Scripts that build animated scenes:

········

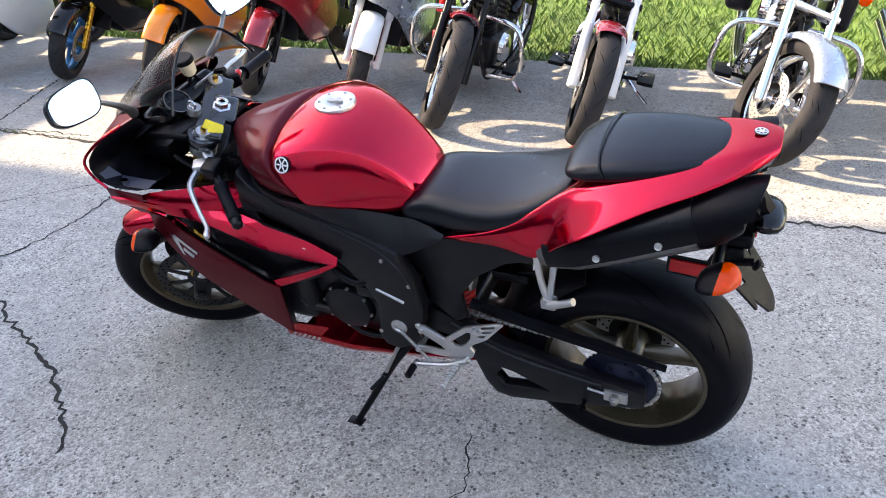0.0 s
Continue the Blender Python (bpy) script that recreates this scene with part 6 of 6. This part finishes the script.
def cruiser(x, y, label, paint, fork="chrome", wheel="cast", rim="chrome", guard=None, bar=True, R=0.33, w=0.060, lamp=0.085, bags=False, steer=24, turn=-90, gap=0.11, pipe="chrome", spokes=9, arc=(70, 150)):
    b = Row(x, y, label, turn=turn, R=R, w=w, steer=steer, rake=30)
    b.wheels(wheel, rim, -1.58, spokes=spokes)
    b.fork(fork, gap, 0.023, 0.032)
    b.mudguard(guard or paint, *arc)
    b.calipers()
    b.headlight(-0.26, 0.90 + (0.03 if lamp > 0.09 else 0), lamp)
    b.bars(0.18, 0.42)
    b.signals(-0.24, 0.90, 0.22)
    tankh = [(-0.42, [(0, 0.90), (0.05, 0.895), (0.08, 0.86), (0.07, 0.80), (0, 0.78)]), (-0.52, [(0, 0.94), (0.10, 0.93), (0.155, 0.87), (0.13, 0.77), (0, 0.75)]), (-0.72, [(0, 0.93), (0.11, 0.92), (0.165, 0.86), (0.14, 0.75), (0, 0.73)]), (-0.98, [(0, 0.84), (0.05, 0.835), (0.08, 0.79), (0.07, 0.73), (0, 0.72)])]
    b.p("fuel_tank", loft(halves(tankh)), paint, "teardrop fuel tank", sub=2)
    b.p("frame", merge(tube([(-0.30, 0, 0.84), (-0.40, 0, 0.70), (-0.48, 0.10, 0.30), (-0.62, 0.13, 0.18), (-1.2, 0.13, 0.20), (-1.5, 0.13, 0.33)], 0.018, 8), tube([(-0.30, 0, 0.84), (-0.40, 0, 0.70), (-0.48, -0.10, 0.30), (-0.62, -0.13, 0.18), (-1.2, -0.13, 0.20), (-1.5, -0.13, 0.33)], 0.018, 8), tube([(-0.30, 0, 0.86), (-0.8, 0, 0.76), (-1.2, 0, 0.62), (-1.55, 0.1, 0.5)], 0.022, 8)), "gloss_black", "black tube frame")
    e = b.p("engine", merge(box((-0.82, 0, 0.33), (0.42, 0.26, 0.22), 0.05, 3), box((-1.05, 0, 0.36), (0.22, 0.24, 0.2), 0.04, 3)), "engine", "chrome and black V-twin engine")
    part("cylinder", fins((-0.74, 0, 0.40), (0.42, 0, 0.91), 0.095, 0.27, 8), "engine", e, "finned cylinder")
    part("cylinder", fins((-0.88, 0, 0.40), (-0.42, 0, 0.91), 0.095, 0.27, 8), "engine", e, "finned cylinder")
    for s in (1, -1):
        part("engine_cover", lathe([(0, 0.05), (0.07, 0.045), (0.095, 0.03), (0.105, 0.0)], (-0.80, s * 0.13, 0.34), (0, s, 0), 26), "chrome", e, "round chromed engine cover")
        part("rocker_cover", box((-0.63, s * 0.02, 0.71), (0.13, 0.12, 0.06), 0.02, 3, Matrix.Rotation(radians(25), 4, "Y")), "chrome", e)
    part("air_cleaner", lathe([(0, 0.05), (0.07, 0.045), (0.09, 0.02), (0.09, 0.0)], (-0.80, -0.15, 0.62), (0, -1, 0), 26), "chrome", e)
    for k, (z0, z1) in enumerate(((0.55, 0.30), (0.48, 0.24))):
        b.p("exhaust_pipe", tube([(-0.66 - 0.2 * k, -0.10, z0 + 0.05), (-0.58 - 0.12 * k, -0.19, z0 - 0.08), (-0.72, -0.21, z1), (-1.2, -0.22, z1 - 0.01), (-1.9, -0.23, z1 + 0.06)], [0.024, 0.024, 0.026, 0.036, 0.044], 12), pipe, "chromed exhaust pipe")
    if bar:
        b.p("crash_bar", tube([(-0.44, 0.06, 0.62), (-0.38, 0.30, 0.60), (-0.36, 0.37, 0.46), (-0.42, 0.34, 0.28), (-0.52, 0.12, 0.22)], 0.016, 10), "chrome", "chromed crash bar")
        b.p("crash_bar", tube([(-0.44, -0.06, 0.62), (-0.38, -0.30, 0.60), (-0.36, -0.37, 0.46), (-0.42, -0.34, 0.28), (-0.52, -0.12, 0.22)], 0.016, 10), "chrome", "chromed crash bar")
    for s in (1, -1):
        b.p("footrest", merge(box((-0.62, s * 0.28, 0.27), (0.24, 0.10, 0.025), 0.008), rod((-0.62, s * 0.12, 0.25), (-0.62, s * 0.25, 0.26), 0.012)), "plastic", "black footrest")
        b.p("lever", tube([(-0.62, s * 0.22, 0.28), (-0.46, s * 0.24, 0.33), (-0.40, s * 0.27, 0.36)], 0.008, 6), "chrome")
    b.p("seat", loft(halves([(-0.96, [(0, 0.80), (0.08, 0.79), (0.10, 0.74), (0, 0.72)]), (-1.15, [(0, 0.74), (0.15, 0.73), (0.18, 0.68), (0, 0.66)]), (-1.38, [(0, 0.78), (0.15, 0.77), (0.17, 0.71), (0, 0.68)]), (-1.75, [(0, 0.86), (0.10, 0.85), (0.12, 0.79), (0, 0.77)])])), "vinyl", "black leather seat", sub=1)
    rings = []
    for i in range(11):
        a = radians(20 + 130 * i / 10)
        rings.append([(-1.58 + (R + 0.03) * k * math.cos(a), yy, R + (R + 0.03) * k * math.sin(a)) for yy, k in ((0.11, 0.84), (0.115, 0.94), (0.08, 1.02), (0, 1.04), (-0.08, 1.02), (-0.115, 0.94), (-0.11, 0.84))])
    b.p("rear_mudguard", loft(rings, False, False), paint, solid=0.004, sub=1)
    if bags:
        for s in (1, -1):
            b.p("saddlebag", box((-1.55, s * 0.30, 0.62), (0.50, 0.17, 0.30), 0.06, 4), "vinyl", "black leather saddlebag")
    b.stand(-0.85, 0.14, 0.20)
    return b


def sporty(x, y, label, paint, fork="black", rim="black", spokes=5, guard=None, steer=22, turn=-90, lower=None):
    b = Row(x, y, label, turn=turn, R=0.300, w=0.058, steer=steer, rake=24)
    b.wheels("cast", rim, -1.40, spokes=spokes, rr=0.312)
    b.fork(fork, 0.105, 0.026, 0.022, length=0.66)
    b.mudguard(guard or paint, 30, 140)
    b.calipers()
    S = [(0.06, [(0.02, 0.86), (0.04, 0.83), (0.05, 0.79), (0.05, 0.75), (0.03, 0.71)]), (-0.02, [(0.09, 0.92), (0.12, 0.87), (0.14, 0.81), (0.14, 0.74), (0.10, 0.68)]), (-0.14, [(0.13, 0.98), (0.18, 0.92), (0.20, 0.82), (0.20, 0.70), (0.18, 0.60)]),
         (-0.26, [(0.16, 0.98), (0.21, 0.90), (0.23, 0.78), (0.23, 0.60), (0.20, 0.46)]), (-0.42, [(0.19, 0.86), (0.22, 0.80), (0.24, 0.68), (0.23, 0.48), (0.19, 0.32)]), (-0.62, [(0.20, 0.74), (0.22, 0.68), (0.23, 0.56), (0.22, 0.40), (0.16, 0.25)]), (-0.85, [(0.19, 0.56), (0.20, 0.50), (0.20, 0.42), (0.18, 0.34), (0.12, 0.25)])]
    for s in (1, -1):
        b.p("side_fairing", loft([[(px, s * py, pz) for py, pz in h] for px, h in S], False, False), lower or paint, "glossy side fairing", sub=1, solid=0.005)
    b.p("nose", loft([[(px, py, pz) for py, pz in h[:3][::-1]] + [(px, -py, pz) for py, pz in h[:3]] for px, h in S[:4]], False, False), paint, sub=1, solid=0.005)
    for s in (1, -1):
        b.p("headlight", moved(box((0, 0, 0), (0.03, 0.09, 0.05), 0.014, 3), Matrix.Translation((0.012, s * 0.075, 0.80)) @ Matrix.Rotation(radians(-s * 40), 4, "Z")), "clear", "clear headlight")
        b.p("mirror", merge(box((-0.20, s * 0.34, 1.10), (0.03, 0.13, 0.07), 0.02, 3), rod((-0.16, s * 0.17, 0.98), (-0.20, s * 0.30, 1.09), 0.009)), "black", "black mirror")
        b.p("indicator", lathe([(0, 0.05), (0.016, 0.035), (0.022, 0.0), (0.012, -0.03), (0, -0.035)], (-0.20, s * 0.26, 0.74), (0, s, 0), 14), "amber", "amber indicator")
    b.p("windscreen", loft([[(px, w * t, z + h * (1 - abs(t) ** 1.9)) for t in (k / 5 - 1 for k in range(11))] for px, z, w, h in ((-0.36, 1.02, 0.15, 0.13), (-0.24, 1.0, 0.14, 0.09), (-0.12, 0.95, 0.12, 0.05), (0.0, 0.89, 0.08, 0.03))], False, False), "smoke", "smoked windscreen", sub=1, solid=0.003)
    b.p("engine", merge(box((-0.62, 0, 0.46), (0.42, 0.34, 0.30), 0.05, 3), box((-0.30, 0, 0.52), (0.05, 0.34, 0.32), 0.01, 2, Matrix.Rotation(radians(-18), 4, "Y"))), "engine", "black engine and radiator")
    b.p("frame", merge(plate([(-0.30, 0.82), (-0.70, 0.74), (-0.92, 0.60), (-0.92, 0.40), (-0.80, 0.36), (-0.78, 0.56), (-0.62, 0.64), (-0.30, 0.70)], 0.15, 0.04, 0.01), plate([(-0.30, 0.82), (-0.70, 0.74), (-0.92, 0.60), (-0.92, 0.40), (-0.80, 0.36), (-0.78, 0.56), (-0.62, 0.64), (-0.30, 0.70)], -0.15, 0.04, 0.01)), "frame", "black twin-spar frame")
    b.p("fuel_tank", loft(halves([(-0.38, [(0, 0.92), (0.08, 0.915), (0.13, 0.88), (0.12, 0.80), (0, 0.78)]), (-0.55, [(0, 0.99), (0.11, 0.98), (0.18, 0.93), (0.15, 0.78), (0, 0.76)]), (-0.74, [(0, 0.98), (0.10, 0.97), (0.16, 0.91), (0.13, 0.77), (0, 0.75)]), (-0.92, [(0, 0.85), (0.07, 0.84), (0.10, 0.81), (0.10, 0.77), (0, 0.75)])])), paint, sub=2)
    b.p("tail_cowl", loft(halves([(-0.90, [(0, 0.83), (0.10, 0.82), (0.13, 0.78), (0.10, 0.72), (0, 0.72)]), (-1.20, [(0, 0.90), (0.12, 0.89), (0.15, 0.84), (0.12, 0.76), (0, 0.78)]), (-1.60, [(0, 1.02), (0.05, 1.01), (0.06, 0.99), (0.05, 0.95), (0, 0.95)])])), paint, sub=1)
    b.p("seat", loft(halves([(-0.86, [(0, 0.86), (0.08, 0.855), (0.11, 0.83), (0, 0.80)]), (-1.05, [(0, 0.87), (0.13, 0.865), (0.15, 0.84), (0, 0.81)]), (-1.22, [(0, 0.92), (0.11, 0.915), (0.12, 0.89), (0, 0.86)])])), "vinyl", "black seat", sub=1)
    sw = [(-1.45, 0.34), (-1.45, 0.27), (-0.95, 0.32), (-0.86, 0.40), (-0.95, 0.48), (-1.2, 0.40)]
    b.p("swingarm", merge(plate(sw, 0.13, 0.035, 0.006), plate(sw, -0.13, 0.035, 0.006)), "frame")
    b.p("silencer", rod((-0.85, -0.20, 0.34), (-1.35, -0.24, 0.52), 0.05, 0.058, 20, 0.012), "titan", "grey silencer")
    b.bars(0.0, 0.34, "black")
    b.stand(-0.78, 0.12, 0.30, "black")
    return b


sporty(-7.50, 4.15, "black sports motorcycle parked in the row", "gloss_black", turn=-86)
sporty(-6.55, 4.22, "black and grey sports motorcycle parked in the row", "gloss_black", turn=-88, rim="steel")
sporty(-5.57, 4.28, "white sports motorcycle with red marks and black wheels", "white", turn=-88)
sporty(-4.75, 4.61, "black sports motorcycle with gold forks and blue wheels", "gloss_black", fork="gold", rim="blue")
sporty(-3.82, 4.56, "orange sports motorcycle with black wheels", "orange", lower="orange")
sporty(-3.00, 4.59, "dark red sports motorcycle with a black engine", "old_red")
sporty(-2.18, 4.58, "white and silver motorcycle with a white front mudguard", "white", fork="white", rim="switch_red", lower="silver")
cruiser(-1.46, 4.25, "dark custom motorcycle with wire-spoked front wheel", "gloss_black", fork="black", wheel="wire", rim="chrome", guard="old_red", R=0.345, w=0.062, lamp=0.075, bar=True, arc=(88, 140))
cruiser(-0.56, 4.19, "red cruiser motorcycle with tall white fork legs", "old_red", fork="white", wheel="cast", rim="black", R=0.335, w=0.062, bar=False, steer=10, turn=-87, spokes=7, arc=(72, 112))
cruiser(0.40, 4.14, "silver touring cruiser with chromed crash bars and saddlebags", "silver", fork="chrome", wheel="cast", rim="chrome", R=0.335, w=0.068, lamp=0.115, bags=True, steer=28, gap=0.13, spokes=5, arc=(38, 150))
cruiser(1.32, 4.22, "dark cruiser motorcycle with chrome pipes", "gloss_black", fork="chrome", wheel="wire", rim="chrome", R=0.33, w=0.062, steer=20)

········

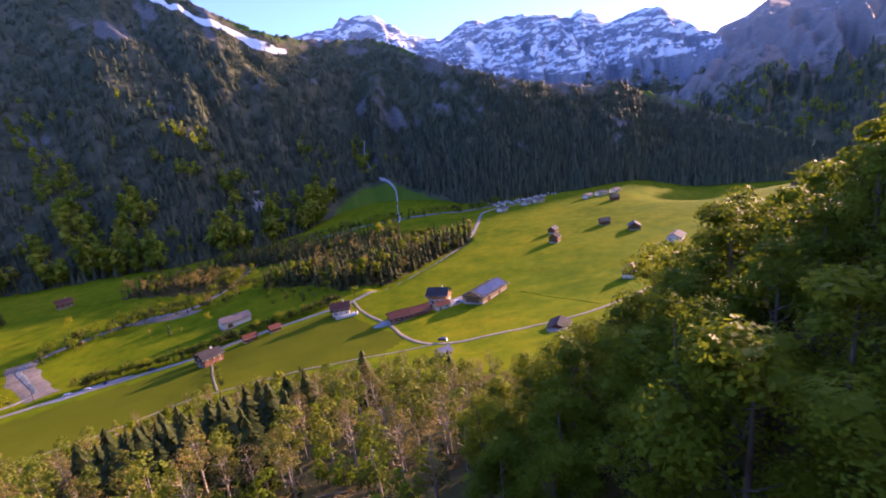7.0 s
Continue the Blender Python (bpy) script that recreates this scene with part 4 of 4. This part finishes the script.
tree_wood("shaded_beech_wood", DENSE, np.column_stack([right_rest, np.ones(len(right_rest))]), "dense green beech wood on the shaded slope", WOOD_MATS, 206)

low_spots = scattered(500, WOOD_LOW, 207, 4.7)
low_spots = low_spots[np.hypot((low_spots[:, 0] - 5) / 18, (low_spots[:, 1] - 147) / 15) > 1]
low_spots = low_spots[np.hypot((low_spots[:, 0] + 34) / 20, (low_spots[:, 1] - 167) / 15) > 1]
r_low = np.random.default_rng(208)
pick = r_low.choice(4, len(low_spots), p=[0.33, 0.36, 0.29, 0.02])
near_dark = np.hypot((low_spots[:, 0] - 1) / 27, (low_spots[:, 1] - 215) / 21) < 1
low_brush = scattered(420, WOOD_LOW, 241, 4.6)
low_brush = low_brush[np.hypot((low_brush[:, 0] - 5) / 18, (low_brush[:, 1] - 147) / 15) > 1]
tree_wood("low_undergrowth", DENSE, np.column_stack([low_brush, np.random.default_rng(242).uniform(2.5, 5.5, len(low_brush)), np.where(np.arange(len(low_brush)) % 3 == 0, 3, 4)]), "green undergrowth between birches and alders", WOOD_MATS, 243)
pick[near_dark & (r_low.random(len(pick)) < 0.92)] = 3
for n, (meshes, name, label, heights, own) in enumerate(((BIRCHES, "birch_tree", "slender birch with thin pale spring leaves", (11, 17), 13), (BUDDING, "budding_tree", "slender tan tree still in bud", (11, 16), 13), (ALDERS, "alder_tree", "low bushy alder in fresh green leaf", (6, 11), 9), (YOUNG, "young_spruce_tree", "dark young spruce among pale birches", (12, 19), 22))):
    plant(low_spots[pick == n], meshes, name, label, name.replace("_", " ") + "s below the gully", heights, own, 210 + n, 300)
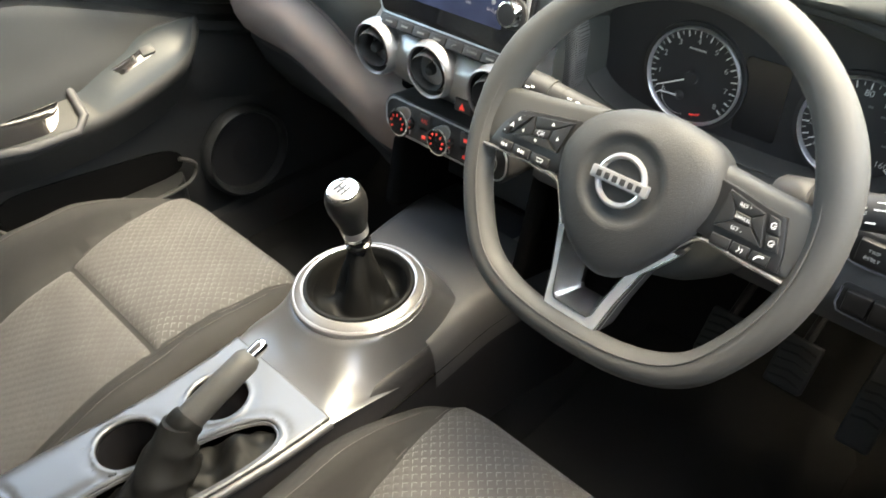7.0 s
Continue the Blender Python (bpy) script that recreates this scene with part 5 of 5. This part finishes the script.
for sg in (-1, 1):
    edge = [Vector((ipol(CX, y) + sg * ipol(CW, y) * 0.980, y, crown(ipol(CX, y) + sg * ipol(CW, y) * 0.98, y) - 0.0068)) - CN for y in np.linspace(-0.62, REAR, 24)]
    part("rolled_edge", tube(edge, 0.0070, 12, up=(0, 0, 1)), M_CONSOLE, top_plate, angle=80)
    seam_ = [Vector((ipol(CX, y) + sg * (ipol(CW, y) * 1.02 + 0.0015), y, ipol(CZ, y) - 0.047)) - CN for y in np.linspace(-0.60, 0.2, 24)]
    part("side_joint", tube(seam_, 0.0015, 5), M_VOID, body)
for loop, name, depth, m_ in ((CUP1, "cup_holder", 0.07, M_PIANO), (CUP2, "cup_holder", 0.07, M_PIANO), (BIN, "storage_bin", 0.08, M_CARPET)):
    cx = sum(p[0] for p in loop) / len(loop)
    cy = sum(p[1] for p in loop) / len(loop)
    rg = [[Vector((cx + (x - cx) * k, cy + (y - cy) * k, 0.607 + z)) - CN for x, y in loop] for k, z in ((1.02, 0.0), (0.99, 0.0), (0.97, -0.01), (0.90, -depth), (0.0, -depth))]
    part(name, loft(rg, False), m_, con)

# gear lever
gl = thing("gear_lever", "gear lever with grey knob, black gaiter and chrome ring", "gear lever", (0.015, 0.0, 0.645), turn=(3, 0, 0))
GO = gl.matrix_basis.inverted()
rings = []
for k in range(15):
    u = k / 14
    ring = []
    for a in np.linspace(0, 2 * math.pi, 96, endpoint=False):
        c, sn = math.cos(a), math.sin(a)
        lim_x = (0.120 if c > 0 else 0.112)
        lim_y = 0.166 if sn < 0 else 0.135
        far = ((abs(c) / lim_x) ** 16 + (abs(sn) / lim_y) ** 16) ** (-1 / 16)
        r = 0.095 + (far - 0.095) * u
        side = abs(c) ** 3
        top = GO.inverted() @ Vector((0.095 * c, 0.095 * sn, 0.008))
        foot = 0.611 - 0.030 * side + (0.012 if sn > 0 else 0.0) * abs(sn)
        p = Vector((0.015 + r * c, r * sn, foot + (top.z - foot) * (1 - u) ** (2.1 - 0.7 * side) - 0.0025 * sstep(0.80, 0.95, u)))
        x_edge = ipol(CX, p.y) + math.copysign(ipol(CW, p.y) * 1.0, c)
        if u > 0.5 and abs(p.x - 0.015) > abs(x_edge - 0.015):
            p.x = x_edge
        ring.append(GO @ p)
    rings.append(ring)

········

What to do → Copy each line of the preceding data that contains the string "This".

Finished answer →
Continue the Blender Python (bpy) script that recreates this scene with part 6 of 6. This part finishes the script.
Continue the Blender Python (bpy) script that recreates this scene with part 4 of 4. This part finishes the script.
Continue the Blender Python (bpy) script that recreates this scene with part 5 of 5. This part finishes the script.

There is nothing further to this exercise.